Deduplication vs compression and what's the difference between rolling chunker and fixed block size

cyrond · 7 May 2022 14:24

Hey guys,

just wanted to share a survey I did for a software (IPFS) about rolling chunker vs fixed size chunking with different bounds/chunk sizes and compared it to light compression via zstd -1 --long for different data types:

Sidenote: Buzhash and Rabin are just two different algorithms to do rolling chunking and the default parameters for Buzhash are min: 128 KByte and max: 512 KByte.

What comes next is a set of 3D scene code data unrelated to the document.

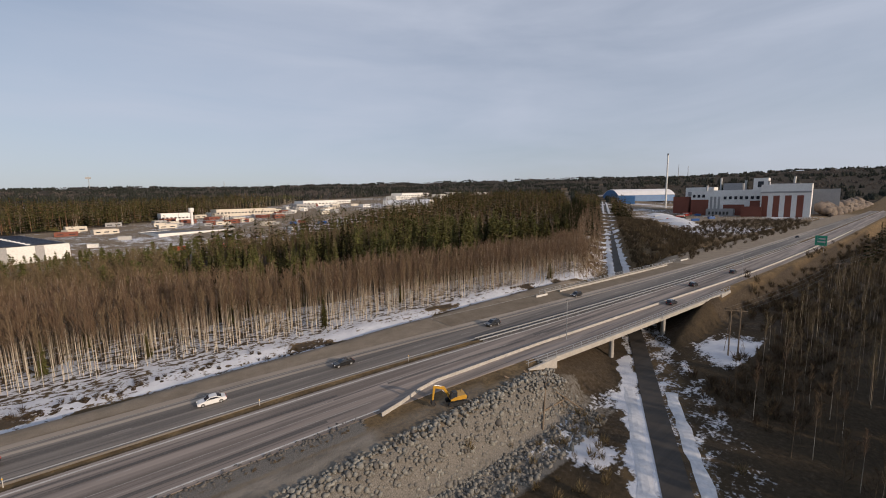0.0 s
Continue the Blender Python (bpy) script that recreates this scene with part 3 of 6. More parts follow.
    # Low ground: dark soil, with the shade of wood and bridge painted in.
    low = (X > 10) & (Y < np.where(X > 56, road_y(X) - 18, to - 6)) & (X < 260) & (Y > -160)
    snow[low] = (0.22 + 0.22 * wave(X, Y, 11.0, 0.6))[low]
    mud[low] = 0.3
    wood[low] = 0.9
    snow = np.where(low, snow + 0.85 * np.exp(-((X - 101) / 9) ** 2 - ((Y - 22) / 6) ** 2) * (1 + 0.3 * wave(X, Y, 4.0, 0.2)), snow)
    dark = (trail_off(X, Y) < -8) & (Y < 17) & (X < 260) & (Y > -160) & (X > 20)
    snow[dark] = -0.1
    # Wood and mud tones by the bridge also carry its shade as colour.
    bridge_slope = (X > 120) & (d < -12) & (d > -40) & (X < 420)
    snow[bridge_slope] = 0.10
    wood[bridge_slope] = 0.85
    mud[bridge_slope] = 0.5
    under = (np.abs(trail_off(X, Y)) < 42) & (d > -34) & (d < 24) & (X > 44) & (X < 175)
    wood[under] = np.maximum(wood, 0.85)[under]
    trk[under] = 0.0
    gravel[under & (d < -12)] = 0.0
    snow[under & (d > -15)] = -0.3
    side = (X > 46) & (X < 74) & (Y > 10) & (d < -13.2)
    gravel[side], trk[side] = 0.0, 0.0
    rock[side] = 0.5 * rock[side]
    wood[side] = np.maximum(wood, 0.8)[side]
    mud[side] = np.maximum(mud, 0.45)[side]
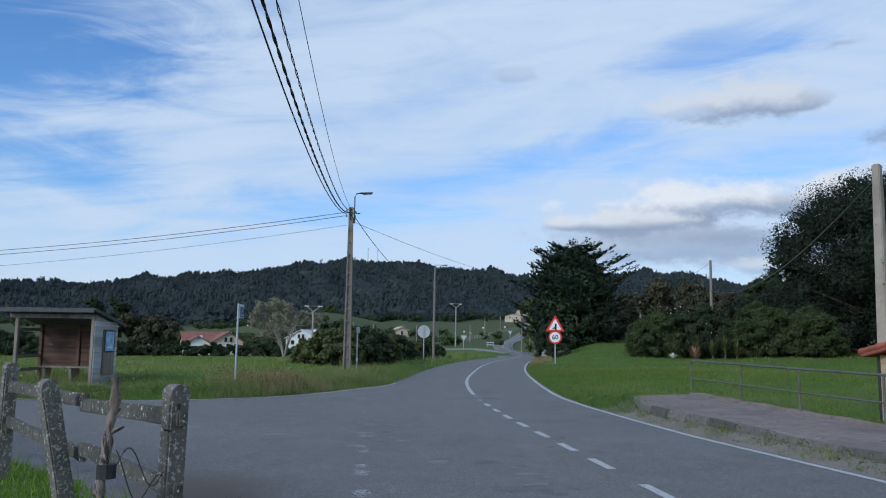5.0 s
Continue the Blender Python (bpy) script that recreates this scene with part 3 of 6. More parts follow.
def build_markings():
    mark = "white painted line on the asphalt"
    ribbon("centre_line", cut(CENTRE, 0, length_at(CENTRE, 13.9)), 0.12, M["paint"], "solid " + mark)
    for k in range(9):
        s = length_at(CENTRE, 15.4 + 1.64 * k)
        half = 0.46 if k < 7 else 0.36
        ribbon("lane_dash", cut(CENTRE, s - half, s + half), 0.12, M["paint"] if k < 7 else M["worn_paint"], "short white lane dash on the asphalt", 0.005)
    ribbon("centre_line_far", cut(CENTRE, length_at(CENTRE, 29.4), length_at(CENTRE, 126)), 0.13, M["paint"], "solid " + mark)
    ribbon("edge_line_right", RIGHT[RIGHT[:, 1] < 126], 0.12, M["paint"], "white edge line along the road")
    ribbon("edge_line_left", VERGE_EDGE[(VERGE_EDGE[:, 0] > -4) & (VERGE_EDGE[:, 1] < 37.5) | (VERGE_EDGE[:, 1] < 31) & (VERGE_EDGE[:, 0] > -4)] + np.array((0.10, -0.12)), 0.09, M["paint"], "faded white edge line at the verge", 0.005)
    ribbon("kerb_strip", LEFT[(LEFT[:, 1] > -25) & (LEFT[:, 1] < 12.3)] + np.array((-0.04, 0.02)), 0.17, M["strip_paint"], "flaking white painted edge strip on concrete", 0.012)
    for y0, ln, w, left in ((13.75, 0.75, 0.20, 0.85), (15.45, 0.75, 0.20, 0.75), (17.35, 0.65, 0.19, 0.6), (19.2, 0.6, 0.2, 0.4), (22.3, 0.6, 0.22, 0.3), (23.8, 0.5, 0.2, 0.3), (28.2, 0.5, 0.25, 0.3), (30.0, 0.5, 0.25, 0.3)):
        flecks("give_way_mark", 4.02 + (y0 - 14.1) * 0.285, y0 + ln / 2, w, ln * 1.2, 16, left, "worn white junction mark on the asphalt", False)
    for x, y0, w, ln in ((4.06, 19.95, 0.62, 0.26), (4.94, 18.05, 0.5, 0.22), (5.56, 16.2, 0.44, 0.24), (5.94, 14.25, 0.46, 0.22), (2.85, 21.5, 0.55, 0.25), (2.45, 19.3, 0.42, 0.22), (5.85, 18.5, 0.40, 0.2), (4.07, 21.7, 0.4, 0.2), (4.97, 18.15, 0.4, 0.2), (6.2, 14.95, 0.42, 0.2), (5.53, 19.6, 0.5, 1.3), (6.07, 21.4, 0.45, 1.2)):
        flecks("road_patch", x, y0, w * 0.75, ln * 0.85, 0, 0.75 if ln < 0.5 else 0.25, "pale scuffed patch on the asphalt", True)


def flecks(name, x, y, w, ln, turn, left, label, oval):
    """What is left of old paint: small flat chips over a patch of road."""
    rng = np.random.default_rng(int(x * 100 + y * 1000))
    n = int(w * ln * 5200 * left) + 20
    u, t = rng.uniform(-0.5, 0.5, n), rng.uniform(-0.5, 0.5, n)
    keep = np.hypot(u, t) < 0.5 * rng.uniform(0.75, 1.0, n) if oval else rng.random(n) < (0.25 + left) * np.exp(-((u / 0.36) ** 2)) * (0.55 + 0.45 * np.sin(t * 9 + y * 7))
    u, t = u[keep] * w, t[keep] * ln
    n = len(u)
    c, q = math.cos(radians(-turn)), math.sin(radians(-turn))
    px_, py_ = x + u * c - t * q, y + u * q + t * c
    a = rng.uniform(0, 6.283, (n, 1)) + np.array([[0, 1.4, 3.0, 4.6]])
    k = rng.uniform(0.004, 0.016, (n, 1)) * rng.uniform(0.5, 1.4, (n, 4))
    vx, vy = px_[:, None] + k * np.cos(a), py_[:, None] + k * np.sin(a)
    v = np.stack([vx, vy, z_road(vy) + 0.004 + rng.uniform(0, 0.002, (n, 1))], -1).reshape(-1, 3)
    tagged(new(name, fast_mesh(name, v, np.arange(4 * n).reshape(n, 4), M["chip"] if oval else M["paint"])), label, "road marking", kind="structure")


build_ground()
build_roads()
build_markings()


# ---- poles, cables and signs ----
def ground_at(x, y):
    return float(land(np.array([x]), np.array([y]))[0])


def street_lamp_head(parent, top, way, mat_arm, reach=0.3, head=0.62, rise=0.75):
    """A swan-neck arm with a flat lantern, from the pole's top."""
    w = np.array((math.sin(radians(way)), math.cos(radians(way)), 0))
    t = np.array(top, float)
    up = np.array((0, 0, 1.0))
    pts = [t - up * 0.7, t + up * rise * 0.75, t + up * rise * 0.95 + w * 0.07, t + up * rise * 1.05 + w * reach]
    arm = piece("lamp_arm", pipe(pts, [0.028] * 4, 8), mat_arm, parent, "bent steel lamp arm")
    bm = box((head, 0.2, 0.075), (head / 2, 0, 0), (0, -6, 0), 0.035)
    bmesh.ops.transform(bm, matrix=pose(*(pts[3] - w * 0.04), 0, 0, 90 - way), verts=bm.verts)
    part("lantern", bm, M["dark_steel"], parent, "flat dark street lantern", True)
    bm = box((head * 0.6, 0.15, 0.03), (head * 0.58, 0, -0.05), (0, -6, 0), 0.01)
    bmesh.ops.transform(bm, matrix=pose(*(pts[3] - w * 0.04), 0, 0, 90 - way), verts=bm.verts)
    part("lantern_glass", bm, M["sign_grey"], parent, "pale lantern glass")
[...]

For rabin this is min: ~85 KByte, avg: 256 KByte and max: 384 KByte.

cyrond · 7 May 2022 14:58

TLDR:

Rolling chunking is great!
Choose a good compromise between overhead of small chunks and too large chunks to find similarities
good options were 12K-24K-48K and 16K-32K-64K as well as 128K-512K (due to the much lower overhead in areas where no deduplication can occur)
Sufficiently small static chunks can also work, as most data might be aligned to some arbitrary layout like 4K or 8K.
Duplicacy uses much larger chunks, and thus may perform differently
Compression over several versions of data with zstd is most likely better. But deduplication with a rolling chunker can eliminate some redundancies before compression takes place.
Compression in a backup application is usually not capable of finding those redundancies due to large data size and compression being limited to individual chunks or versions of a file.